"HUNGER GAMES" DI GARY ROSS (8)
Diffidate dalle critiche paludate scritte dai vecchi tromboni della critica cinematografica odierna, che nulla comprendono dei nuovi linguaggi e che cassano questo film "relegandolo"(virgolette) a mero scimmiottamento di videogames e giochi di ruolo (come se per quelle lande non si producessero i reali capolavori di questa epoca).
"Hunger Games" è un film importante, forse la migliore critica al concetto di "reality show" dopo "Man on the Moon". Il problema di fondo è che molta stampa anchilosata non è in grado di cogliere le microvariazioni dei nuovi codici espressivi, pronta com'è a bollare ogni prodotto che non sia aderente a quella decine di variabili della sceneggiatura di genere.
Il film di Gary Ross (già autore del bellissimo e misconosciuto "Pleasentiville") pesca a piene mani dalla trilogia dei best-sellers di Susanne Collins: ne viene fuori una pellicola avvincente, soprattutto nella prima parte, quando vengono delineate le caratteristiche dello stato di Panem e dei Dodici Distretti.
La protagonista, un'ottima Jennifer Lawrence - già ammirata in "Un gelido inverno" -, è perfetta per questo ruolo ibrido: tra Lara Crawford e Giovanna D'Arco. Il cast, stellare, si avvale perfino di un convincente Lenny Kravitz nei panni dello stilista coach. I rimandi all'attualità televisiva sono oscenamente vividi, e Ross scarnifica il cadavere del reality dando al chirurgo-presentatore Stanley Tucci un ruolo determinante: quello di vivisezionare i protagonisti sul tavolo anatomico del proscenio della diretta televisiva (nel film certamente più pacata a confronto di certe puntate del nostrano "Grande Fratello"). L'acconciatura e l'armatura dentale ostentate da Tucci ci restituiscono un cinico Joker, magari non memorabile, ma sicuramente efficace.
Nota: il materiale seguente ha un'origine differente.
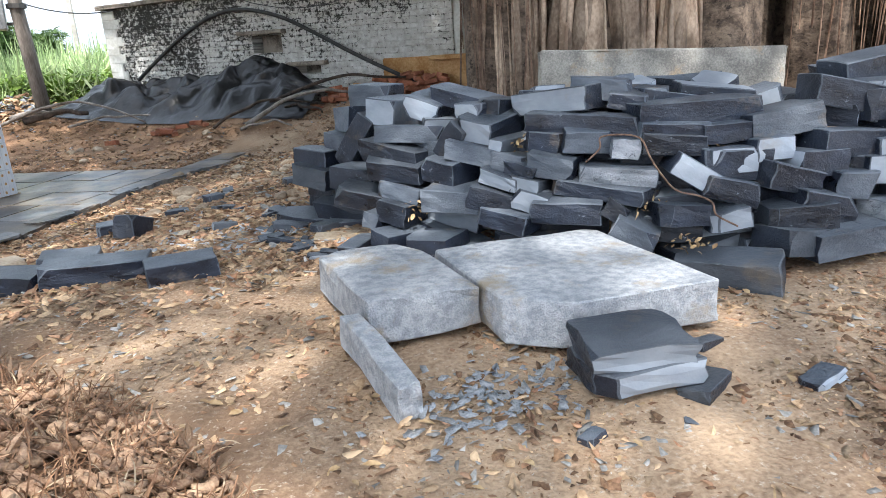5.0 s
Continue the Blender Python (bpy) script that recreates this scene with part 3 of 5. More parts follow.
# ---- paved platform ----
def build_paving():
    root = empty("pavement", pose(O2[0], O2[1], 0, 0, 0, ANG))
    tagged(root, "platform of dark stone flags with pale mortar joints", "pavement", kind="structure")
    r = random.Random(3)
    bed = part("mortar_bed", box(4.44, 3.80, 0.05, centre=(0, 0, -0.5)), M_JOINT, root)
    bed.matrix_basis = pose(0.22, 0.54, -0.0045)
    bed2 = part("mortar_bed", box(1.95, 0.32, 0.05, centre=(0, 0, -0.5)), M_JOINT, root)
    bed2.matrix_basis = pose(3.45, -1.31, -0.0055)
    n = 0

    def flag(u0, u1, v0, v1, ragged=False):
        nonlocal n
        g = r.uniform(0.011, 0.015)
        bm = bmesh.new()
        pts = []
        if ragged:                       # broken outer edge on the low-v side
            k = max(3, int((u1 - u0) / 0.09))
            lo = v0
            for i in range(k + 1):
                t = i / k
                lo += r.uniform(-0.05, 0.05); lo = min(max(lo, v0 - 0.10), v0 + 0.09)
                pts.append((u0 + g + (u1 - u0 - 2 * g) * t, lo))
        else:
            pts += [(u0 + g, v0 + g), ((u0 + u1) / 2, v0 + g + r.uniform(-.003, .003)), (u1 - g, v0 + g)]
        pts += [(u1 - g, (v0 + v1) / 2 + r.uniform(-.02, .02)), (u1 - g, v1 - g), ((u0 + u1) / 2, v1 - g + r.uniform(-.003, .003)), (u0 + g, v1 - g)]
        dz = r.uniform(-0.003, 0.004)
        top = [bm.verts.new((a, b, dz)) for a, b in pts]
        bot = [bm.verts.new((a, b, -0.05)) for a, b in pts]
        bm.faces.new(top)
        for i in range(len(pts)):
            j = (i + 1) % len(pts)
            bm.faces.new((top[j], top[i], bot[i], bot[j]))
        part("flagstone", bm, M_PAVE, root)
        n += 1
    for cuts, v0, v1, rag in (
            ((-2.03, -1.41, -0.75, -0.16, 0.49), -1.52, -0.80, True), ((0.49, 1.10, 1.72, 2.5), -1.5, -1.14, True),
            ((-2.03, -1.4, -0.77, -0.16, 0.49), -0.80, -0.43, False), ((0.49, 1.1, 1.75, 2.48), -1.14, -0.43, False),
            ((-2.03, -1.39, -0.8, -0.16, 0.5, 1.12, 1.79, 2.48), -0.43, 0.22, False),
            ((-2.03, -1.45, -0.86, -0.2, 0.45, 1.12, 1.75, 2.46), 0.22, 0.88, False),
            ((-2.03, -1.5, -0.9, -0.25, 0.4, 1.1, 1.8, 2.44), 0.88, 1.56, False),
            ((-2.03, -1.55, -0.95, -0.28, 0.35, 1.0, 1.7, 2.4), 1.56, 2.46, False),
            ((2.5, 3.1, 3.75, 4.45), -1.55, -1.14, True)):
        for a, b in zip(cuts, cuts[1:]):
            flag(a, b, v0, v1, rag)


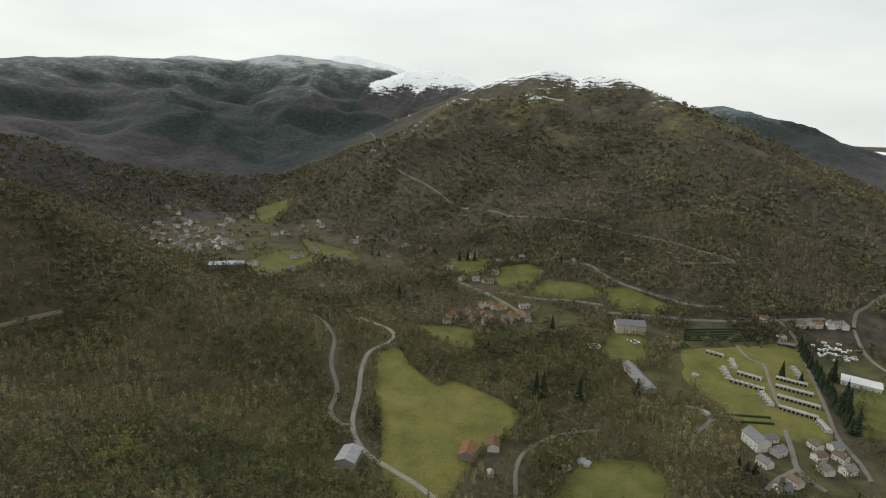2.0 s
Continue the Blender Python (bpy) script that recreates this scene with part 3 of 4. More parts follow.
for name, (wide, line) in ROADS.items():
    if name == "motorway":
        continue
    track = name in ("rail_line", "rail_west")
    dirt = name in ("bend_track", "forest_track", "yard", "farm_lane", "yard_lane", "valley_lane_b")
    tagged(ribbon("rail_bed" if track else "track" if dirt else "road", line, wide,
                  BALLAST if track else DIRT if name == "forest_track" else GRAVEL if dirt else ASPHALT, 0.75 if wide > 6.5 else .5, .06),
           "pale ballast bed of a railway" if track else "pale gravel track between the trees" if dirt
           else "grey asphalt road with ragged verges", "road", kind="structure")
VERGE = surface("dry_roadside_grass", [(.075, .066, .03), (.12, .105, .05)], 8, .95, .08, 1.2)
tagged(ribbon("verge", ROADS["motorway"][1], 16, VERGE, .1), "dry grass verge and median of the dual carriageway", "verge",
       kind="structure")
middle = resampled(ROADS["motorway"][1], 12.0)
way = np.gradient(middle, axis=0)
way /= np.hypot(*way.T)[:, None]
for s in (-1, 1):
    tagged(ribbon("road", [tuple(p) for p in middle + s * 3.4 * np.column_stack([-way[:, 1], way[:, 0]])], 5.2, ASPHALT, .85, .03),
           "grey carriageway of the valley road", "road", kind="structure")
for stretch, wide in ((RIVER[:10], 21), (RIVER[9:15], 7), (RIVER[14:19], 14), (RIVER[18:], 7)):
    tagged(ribbon("water", stretch, wide, WATER, 0, level=-2.6), "grey-green mountain river in its bed", "river",
           kind="structure")

# ---------------------------------------------------------------- the woods
rng = np.random.default_rng(7)


def scatter(step, near, far, seed):
    """Places of trees on a jittered grid between two distances from the middle of the valley."""
    g = np.random.default_rng(seed)
    n = int(far / step)
    x, y = np.meshgrid(np.arange(-n, n + 1) * step, np.arange(-n, n + 1) * step)
    x, y = x.ravel() + g.uniform(-.5, .5, x.size) * step, y.ravel() + g.uniform(-.5, .5, x.size) * step
    r, turn = np.hypot(x, y), np.degrees(np.arctan2(-x, y))
    keep = (r >= near) & (r < far) & (((turn > -50) & (turn <= 180)) | (turn < -148))
    x, y, r = x[keep], y[keep], r[keep]
    z, which = relief(x, y)
    share = cover(x, y, z, which)
    bush = np.where(fractal(x, y, 60, 57, 3) > .3, .5, .07)
    want = np.where(share[:, 1] > .42, bush, 1.0) * np.where(share[:, 0] > .3, np.where(r > 900, 0, .6), 1.0)
    want *= np.where(np.any([inside(FIELDS[n], x, y) for n in SCRUB[:3]], axis=0), .5, 1)
    want *= np.where(inside(FIELDS["dry_bank"], x, y), .03, 1)
    flat = (z < 9)
    want *= np.where(flat, np.clip(1.3 + .8 * fractal(x, y, 90, 51, 3), .62, 1), 1)
    keep = (g.uniform(0, 1, x.size) < want) & ~open_land(x, y)
    x, y = x[keep], y[keep]
    return x, y, lie(x, y) - .3, share[keep], which[keep]


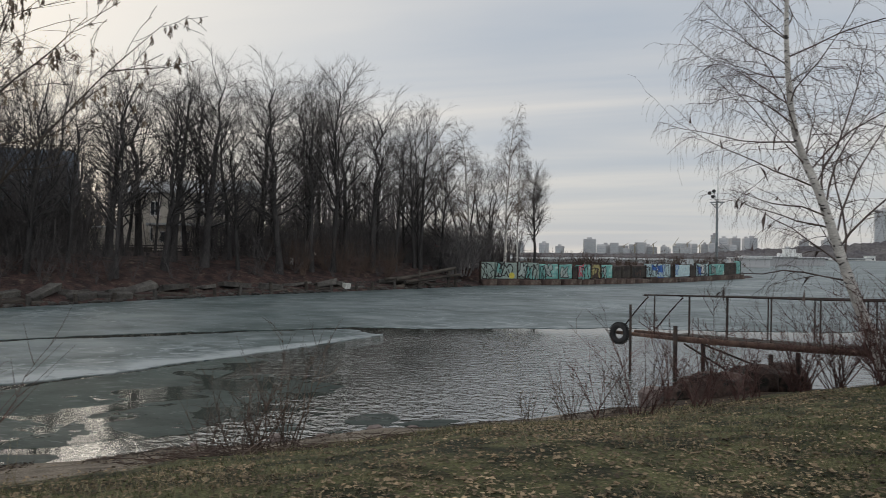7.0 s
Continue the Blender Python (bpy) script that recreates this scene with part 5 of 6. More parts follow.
    GLYPH = {"S": ((1, 9, 4, 10, 0, 7, 8, 4, 6, 0, -1, 1),), "W": ((0, 9, 2, 0, 4, 7, 6, 0, 9, 10),), "E": ((8, 9, 1, 8, 0, 1, 8, 0), (1, 5, 7, 5)), "R": ((0, 0, 1, 10, 7, 9, 6, 5, 1, 5), (3, 5, 9, -1)),
             "M": ((0, 0, 1, 9, 4, 3, 7, 10, 9, 0),), "K": ((1, 10, 0, 0), (8, 10, 1, 5, 9, -1)), "A": ((-1, 0, 4, 10, 8, -1), (1, 4, 8, 4)), "B": ((0, 0, 1, 10, 7, 8, 2, 5, 9, 3, 7, 0, 0, 0),), "I": ((3, 10, 4, 0), (1, 10, 6, 9)), "O": ((4, 9, 0, 5, 4, 0, 8, 4, 5, 9),),
             "Y": ((0, 10, 4, 5), (9, 10, 4, 3, 0, -2)), "6": ((8, 10, 2, 8, 0, 2, 5, 0, 8, 3, 1, 5),), "L": ((0, 0, 4, 9, 8, -1, 11, 1),), "b": ((1, 9, 0, 0, 7, 0, 7, 4, 1, 5),), "2": ((0, 8, 4, 10, 7, 7, 0, 0, 9, 0),), "-": ((0, 5, 5, 5),), "T": ((0, 9, 9, 10), (5, 10, 4, -1)), "~": ((0, 0, 6, 2, 14, 1),), " ": ()}

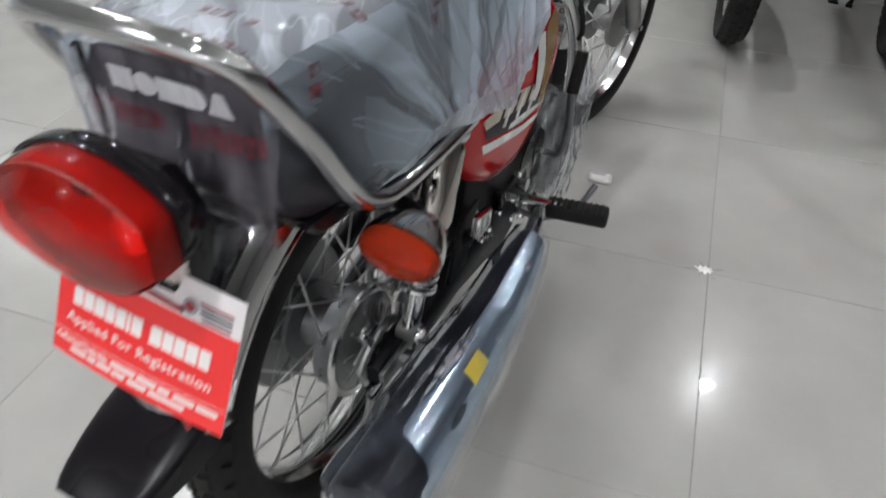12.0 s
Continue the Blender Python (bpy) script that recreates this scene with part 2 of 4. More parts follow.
BLACK_DECAL = mat("black_decal", (0.02, 0.018, 0.026), 0.4, 0, 0.0, var=0.1, spec=0.2)
BLUE_SHEET = mat("blue_sheet", (0.02, 0.06, 0.42), 0.25, 0, 0.6, var=0.12, scale=14)
CARD_WHITE = mat("card_white", (0.80, 0.76, 0.77), 0.38, 0, 0.6, var=0.03, scale=10)
CARD_RED = mat("card_red", (0.86, 0.012, 0.014), 0.42, 0, 0.8, var=0.04, scale=10)
PRINT_WHITE = mat("print_white", (0.84, 0.78, 0.76), 0.45, var=0.02)
PRINT_DARK = mat("print_dark_red", (0.30, 0.03, 0.04), 0.45, var=0.05)
PRINT_GREY = mat("print_grey", (0.34, 0.36, 0.38), 0.45, var=0.1)
PRINT_BLACK = mat("print_black", (0.04, 0.05, 0.05), 0.45, var=0.1)
EMBLEM_WHITE = mat("seat_print_white", (0.92, 0.91, 0.91), 0.4, var=0.04)
FILM_RED = ink("film_print_red", (0.19, 0.010, 0.024))
SILENCER = mat("silencer_black", (0.009, 0.007, 0.010), 0.28, var=0.2, scale=30, spec=0.12)
RIB_RED = mat("lens_prism", (0.97, 0.95, 0.92), 0.35, 0.15, var=0.05)
LAMP_LINING = mat("lamp_lining", (0.38, 0.14, 0.11), 0.4, var=0.15)
FILM_CYAN = ink("film_print_cyan", (0.10, 0.55, 0.70))
for laminated in (CARD_RED, CARD_WHITE):
    laminated.node_tree.nodes["Principled BSDF"].inputs["Coat Roughness"].default_value = 0.16
STICKER = mat("yellow_sticker", (0.78, 0.56, 0.03), 0.4, var=0.06)
TIE_RED = mat("red_tie", (0.42, 0.05, 0.05), 0.4, var=0.1)
CHIP = mat("chipped_ceramic", (0.85, 0.84, 0.82), 0.8, var=0.2, scale=200, bump=0.6, bscale=200)
# side film's shade is put into its haze colour, darker than the top's
SEAT_FILM = film("seat_film", (0.97, 0.98, 1.0), (0.60, 0.69, 0.79), (0, 0, 0), (1, 1, 1), 0.36, 0.30, 0.22, focus=(0.305, 0.585), rays=(3.1, 2.0, 2.0, 0.35), clear=0.12, ior=1.2)
TOP_FILM = film("top_film", (0.97, 0.98, 1.0), (0.76, 0.82, 0.90), (0, 0, 35), (0.05, 0.16, 0.10), 0.36, 0.22, 0.22)
MILK_FILM = film("milky_film", (0.97, 0.98, 1.0), (0.78, 0.79, 0.84), (0, 0, 0), (0.020, 0.05, 0.30), 0.20, 0.22, 0.08)
FOLD_FILM = film("fold_film", (0.97, 0.98, 1.0), (0.78, 0.80, 0.84), (0, 0, 0), (0.020, 0.05, 0.05), 0.22, 0.40, 0.20)
HEM_FILM = film("hem_film", (0.97, 0.98, 1.0), (0.74, 0.79, 0.85), (0, 0, 0), (0.02, 0.09, 0.05), 0.46, 0.18, 0.2)
BACK_FILM = film("back_film", (0.98, 0.985, 1.0), (0.74, 0.68, 0.78), (0, 0, 0), (0.030, 0.05, 0.20), 0.030, 0.090, 0.08, ior=1.2)
BAG_FILM = film("muffler_film", (0.97, 0.98, 1.0), (0.62, 0.75, 0.92), (0, 4, 3), (0.045, 0.45, 0.045), 0.022, 0.030, 0.08, ior=1.05, gloss_rough=0.14, bump=0.3)
BAG_DOUBLE = film("doubled_muffler_film", (0.97, 0.98, 1.0), (0.50, 0.64, 0.80), (0, 4, 3), (0.045, 0.45, 0.045), 0.07, 0.05, 0.08, ior=1.05, gloss_rough=0.14, bump=0.3)
END_FILM = film("gathered_film", (0.97, 0.98, 1.0), (0.62, 0.68, 0.78), (20, 8, 10), (0.04, 0.08, 0.04), 0.012, 0.06, 0.14, ior=1.05, gloss_rough=0.2, bump=0.3)
CRUMPLE_FILM = film("crumpled_film", (0.97, 0.98, 1.0), (0.64, 0.70, 0.78), (20, 8, 10), (0.05, 0.10, 0.045), 0.015, 0.05, 0.18, ior=1.25, bump=1.0)
RED_LENS = lens_mat("red_lens", (1.0, 0.062, 0.040), (0.72, 0.040, 0.028), 0.12)
AMBER_LENS = lens_mat("amber_lens", (1.0, 0.125, 0.030), (0.95, 0.090, 0.030), 0.27)
REFLECTOR = mat("lamp_reflector", (0.96, 0.94, 0.92), 0.3, 0.0, var=0.05)
LED = glow("lamp_glow", (0.965, 0.97, 0.985), LAMP)
LED_DIM = glow("dim_lamp_glow", (0.965, 0.97, 0.985), LAMP * 0.45)
LED_FAINT = glow("faint_lamp_glow", (0.965, 0.97, 0.985), LAMP * 0.02)

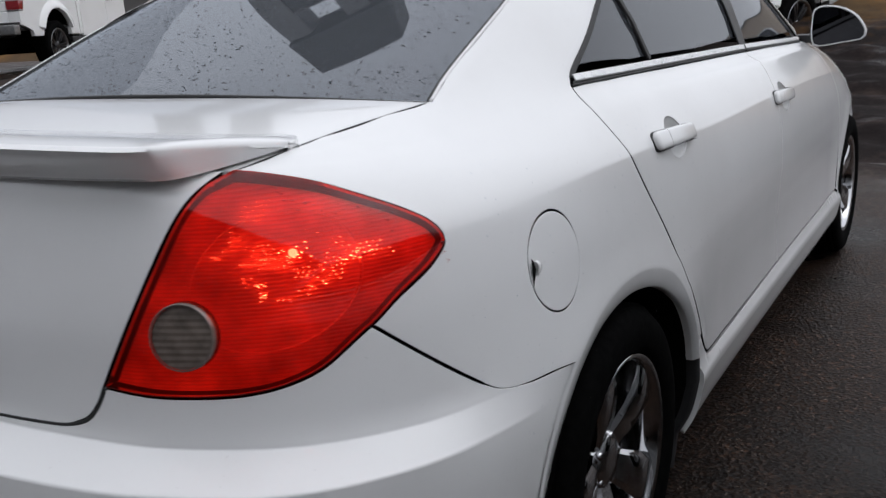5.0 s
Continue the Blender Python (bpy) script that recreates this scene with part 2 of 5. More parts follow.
tail(.583, [(.19, .19), (.138, .25), (.080, .418), (.085, .50), (.096, .61), (.103, .654), (.165, .684), (.168, .702), (.175, .76), (.184, .83), (.198, .90), (.216, .965),
            (.236, 1.005), (.262, 1.022), (.3, 1.03), (.33, 1.036), (.36, 1.041), (.4, 1.046)])
corner(station_u(x=.69), [(.025, .19), (.062, .25), (.101, .415), (.098, .50), (.091, .61), (.086, .652), (.018, .682), (.013, .70), (.005, .76), (-.006, .83), (-.022, .90), (-.045, .96),
                          (-.075, .996), (-.115, 1.016), (-.15, 1.026), (-.18, 1.032), (-.2, 1.036), (-.21, 1.04)])
corner(station_u(x=.764), [(.02, .19), (.052, .25), (.087, .412), (.085, .50), (.080, .60), (.077, .645), (.024, .678), (.018, .697), (.010, .76), (.0, .83), (-.018, .90), (-.043, .952),
                           (-.078, .99), (-.122, 1.012), (-.16, 1.024), (-.185, 1.031), (-.205, 1.036), (-.22, 1.04)])
corner(station_u(y=.44), [(.01, .19), (.036, .25), (.066, .405), (.069, .49), (.066, .585), (.061, .632), (.031, .672), (.024, .692), (.014, .76), (.004, .83), (-.013, .910), (-.038, .950),
                          (-.076, .984), (-.122, 1.008), (-.16, 1.022), (-.18, 1.03), (-.2, 1.037), (-.215, 1.043)])
flank(.63, [(.845, .19), (.868, .25), (.882, .395), (.884, .48), (.882, .57), (.878, .61), (.872, .655), (.867, .685), (.853, .76), (.842, .83), (.824, .914), (.797, .953),
            (.762, .982), (.718, 1.008), (.684, 1.027), (.660, 1.040), (.640, 1.050), (.620, 1.058)])
flank(.85, [(.85, .20), (.872, .25), (.888, .33), (.894, .46), (.890, .57), (.886, .61), (.880, .655), (.876, .685), (.865, .76), (.856, .83), (.840, .919), (.812, .960),
            (.778, .992), (.735, 1.027), (.695, 1.060), (.662, 1.090), (.637, 1.116), (.609, 1.136)])
flank(1.2, [(.85, .20), (.872, .25), (.890, .33), (.896, .46), (.892, .57), (.888, .61), (.884, .655), (.880, .685), (.872, .76), (.862, .83), (.847, .914), (.820, .960),
            (.786, 1.005), (.742, 1.046), (.705, 1.115), (.660, 1.185), (.605, 1.25), (.550, 1.305)])
flank(1.6, [(.83, .20), (.862, .25), (.878, .33), (.873, .46), (.876, .57), (.878, .61), (.880, .655), (.880, .685), (.876, .76), (.866, .83), (.851, .899), (.823, .952),
            (.789, .998), (.742, 1.038), (.700, 1.14), (.652, 1.24), (.598, 1.32), (.520, 1.385)])
flank(2.4, [(.82, .20), (.858, .25), (.874, .33), (.868, .46), (.872, .57), (.875, .61), (.878, .655), (.879, .685), (.876, .76), (.866, .825), (.850, .891), (.823, .937),
            (.789, .980), (.733, 1.018), (.694, 1.13), (.648, 1.25), (.600, 1.34), (.525, 1.41)])
flank(3.2, [(.82, .20), (.858, .25), (.874, .33), (.868, .46), (.870, .57), (.872, .61), (.873, .655), (.873, .685), (.868, .76), (.858, .81), (.842, .868), (.815, .915),
            (.783, .955), (.728, .992), (.690, 1.06), (.660, 1.11), (.625, 1.16), (.59, 1.20)])
flank(3.75, [(.82, .20), (.850, .25), (.872, .33), (.880, .46), (.876, .57), (.872, .61), (.868, .655), (.864, .685), (.852, .74), (.838, .79), (.816, .83), (.788, .87),
             (.75, .91), (.70, .945), (.68, .955), (.66, .962), (.64, .968), (.62, .972)])
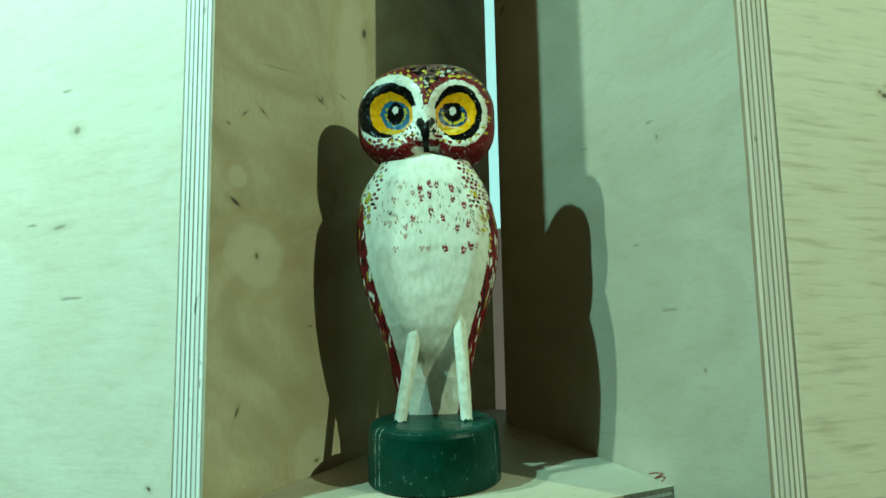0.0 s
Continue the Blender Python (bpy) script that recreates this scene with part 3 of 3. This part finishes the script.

La storia si sfilaccia un po' nel finale, perdendo quella meravigliosa tensione che prende alla gola fin dai primi momenti della caccia.
In buona sostanza, siamo di fronte ad un buon mix di fantasy e gioco di ruolo, e ciò che funziona meglio è proprio ciò che infastidisce i soloni della nostra critica, ovvero la netta demarcazione del carattere dei personaggi, ridotti a mere funzioni individuali, privi di sostanziali contraddizioni. In questo senso lo schema apparentemente riduttivo della descrizione dei caratteri e delle psicologie dei personaggi è del tutto funzionale alla miniaturizzazione del contesto di questo futuro Nord America, alla realtà simbolica del rito degli Hunger Games quali deterrente alla ribellione dei popoli. Il mantenimento dello status di emarginazione e controllo dei distretti (pensiamo alla Banlieues di Parigi, solo per citarle a mo' di esempio) necessitava di una stilizzazione del Reale, come in tutti i regimi che si rispettino. Anche da un punto di vista filologico, e di genere (pensiamo a "Nuovo Mondo" di Huxley), dunque l'operazione è perfettamente riuscita.